On the one hand, The Red Atlantic is nothing new:  Weaver notes in his Preface that "It is not my intent in defining the Red Atlantic to catalog and discuss every known Native from the Americas who traveled to one or another colonial metropole—sometimes multiple metropoles.  This work has been done by various other scholars" (x).In its scope and emphasis, however, in its richness, the text serves as a valuable resource for students new to Native Studies and both to those teaching surveys of Atlantic history, Introduction to American Studies, or Introduction to Native American Studies.

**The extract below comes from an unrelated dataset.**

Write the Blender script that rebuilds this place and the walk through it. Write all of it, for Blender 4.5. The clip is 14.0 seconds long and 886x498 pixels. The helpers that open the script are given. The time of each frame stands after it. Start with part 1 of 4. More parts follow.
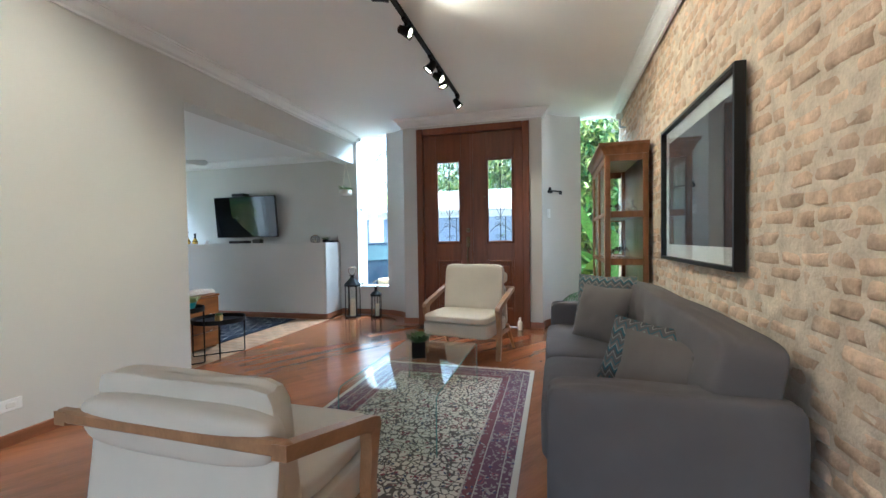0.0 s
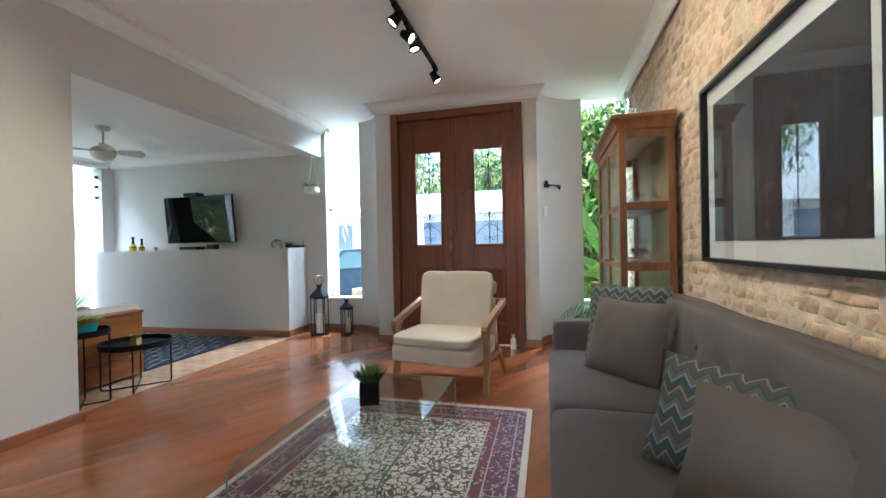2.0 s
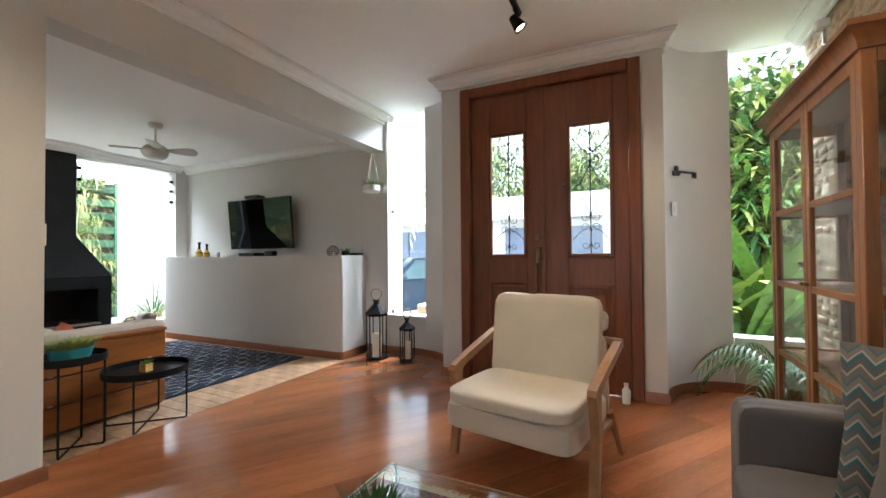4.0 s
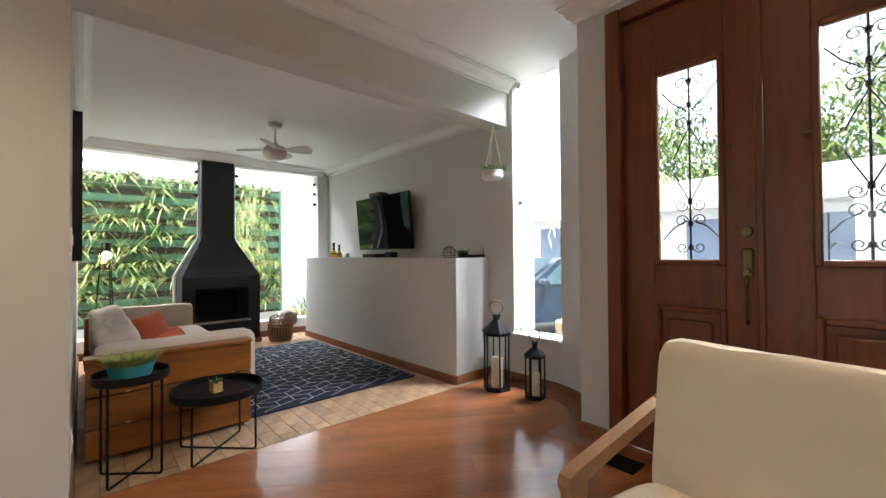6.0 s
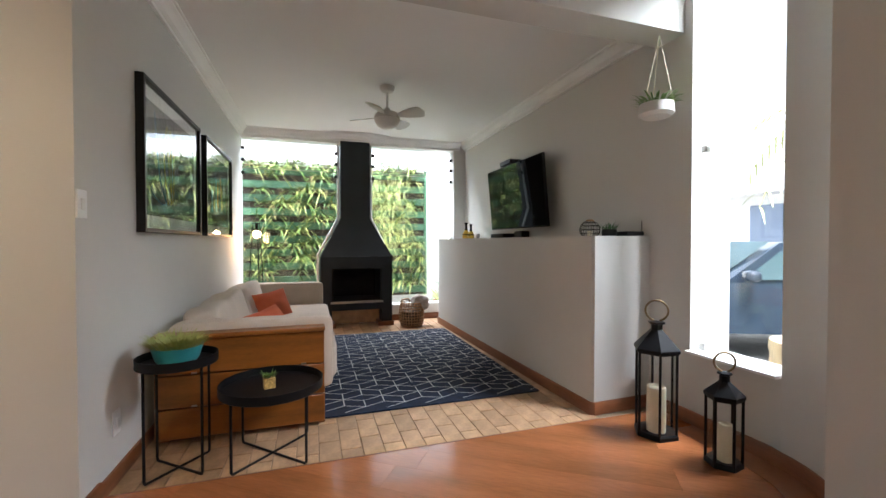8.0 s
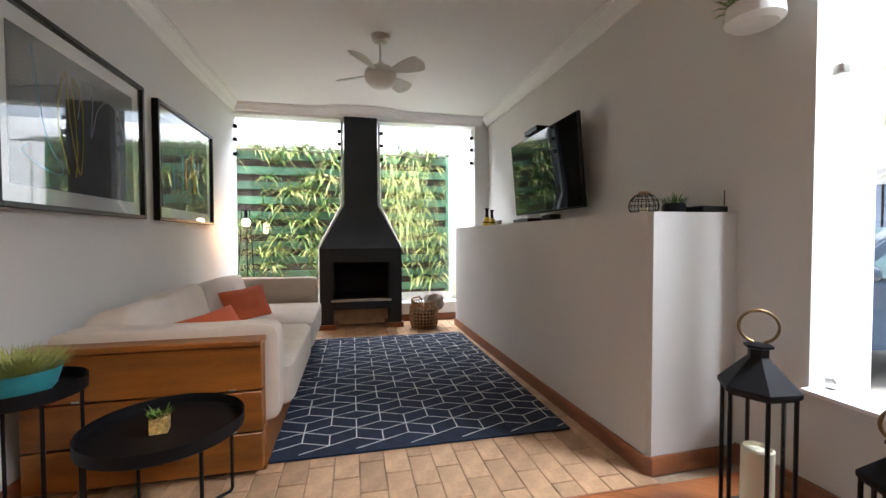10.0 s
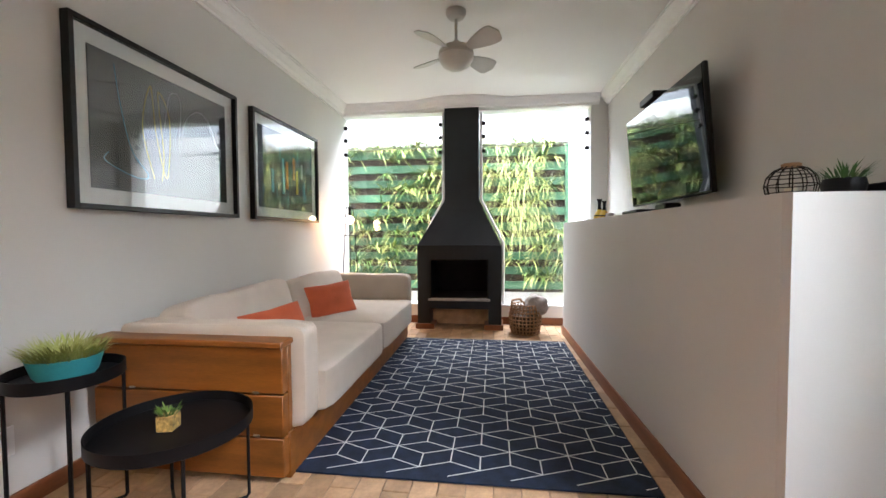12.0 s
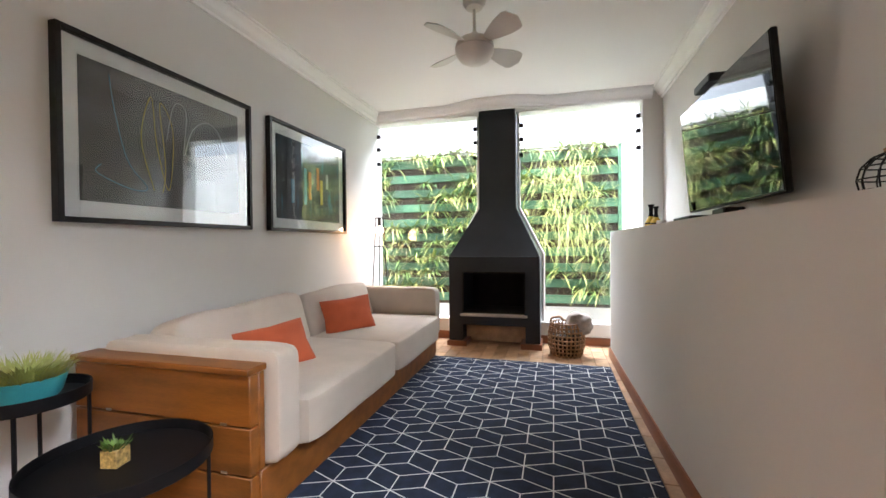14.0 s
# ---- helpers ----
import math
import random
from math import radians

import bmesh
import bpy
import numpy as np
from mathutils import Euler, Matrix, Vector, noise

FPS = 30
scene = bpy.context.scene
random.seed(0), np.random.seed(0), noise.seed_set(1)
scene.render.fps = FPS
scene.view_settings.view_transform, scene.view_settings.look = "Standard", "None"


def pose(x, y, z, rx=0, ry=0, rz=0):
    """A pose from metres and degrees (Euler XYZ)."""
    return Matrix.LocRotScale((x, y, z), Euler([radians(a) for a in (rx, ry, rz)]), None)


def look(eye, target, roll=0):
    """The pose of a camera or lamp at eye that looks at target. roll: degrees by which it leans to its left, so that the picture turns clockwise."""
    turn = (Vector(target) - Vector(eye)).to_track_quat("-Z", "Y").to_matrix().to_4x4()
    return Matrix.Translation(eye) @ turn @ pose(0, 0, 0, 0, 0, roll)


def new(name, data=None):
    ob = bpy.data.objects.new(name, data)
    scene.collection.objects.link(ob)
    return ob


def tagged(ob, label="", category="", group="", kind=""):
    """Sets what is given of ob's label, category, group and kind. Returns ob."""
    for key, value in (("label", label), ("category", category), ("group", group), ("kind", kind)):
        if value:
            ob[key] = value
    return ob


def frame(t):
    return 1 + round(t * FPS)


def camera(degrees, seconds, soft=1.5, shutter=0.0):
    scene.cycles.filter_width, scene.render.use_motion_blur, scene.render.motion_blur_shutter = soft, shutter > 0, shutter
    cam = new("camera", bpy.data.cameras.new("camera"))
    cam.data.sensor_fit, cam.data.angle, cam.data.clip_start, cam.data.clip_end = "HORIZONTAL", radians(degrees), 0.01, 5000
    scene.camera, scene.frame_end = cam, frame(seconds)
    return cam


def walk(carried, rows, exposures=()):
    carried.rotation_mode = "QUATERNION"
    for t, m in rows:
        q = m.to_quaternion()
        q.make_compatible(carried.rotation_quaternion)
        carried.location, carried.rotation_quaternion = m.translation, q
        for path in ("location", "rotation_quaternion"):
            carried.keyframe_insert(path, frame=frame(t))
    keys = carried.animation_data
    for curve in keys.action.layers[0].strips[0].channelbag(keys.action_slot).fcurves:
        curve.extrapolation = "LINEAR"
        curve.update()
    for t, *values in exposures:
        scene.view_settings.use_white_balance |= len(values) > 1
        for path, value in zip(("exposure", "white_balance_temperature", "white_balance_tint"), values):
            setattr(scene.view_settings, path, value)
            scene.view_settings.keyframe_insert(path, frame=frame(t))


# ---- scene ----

On the other hand, in addition to introducing the reader to voices and figures familiar to Native Studies scholars, The Red Atlantic asks us to look again at figures such as Johnson, Anishinaabe writer and clergyman Peter Jones, and Mohegan minister Samson Occom and the texts they produced. 

 

What Weaver notes is the case with Paula Gunn Allen's biography of Pocahontas, or rather Matoaka, is equally the case with his The Red Atlantic:  they are labors devoted to recovering indigenous identity.  These labors are necessary.  These labors bear fruit.  The structural fluidity of the work, as figures appear in multiple sections, should not put off the reader as it tacitly remarks the presence of natives in multiple arenas and at multiple times across the course of the Red Atlantic. Nor should the text's conversational tone, which I take it serves to invite the reader into the necessary discussion of the role natives played in the shaping of the modern world.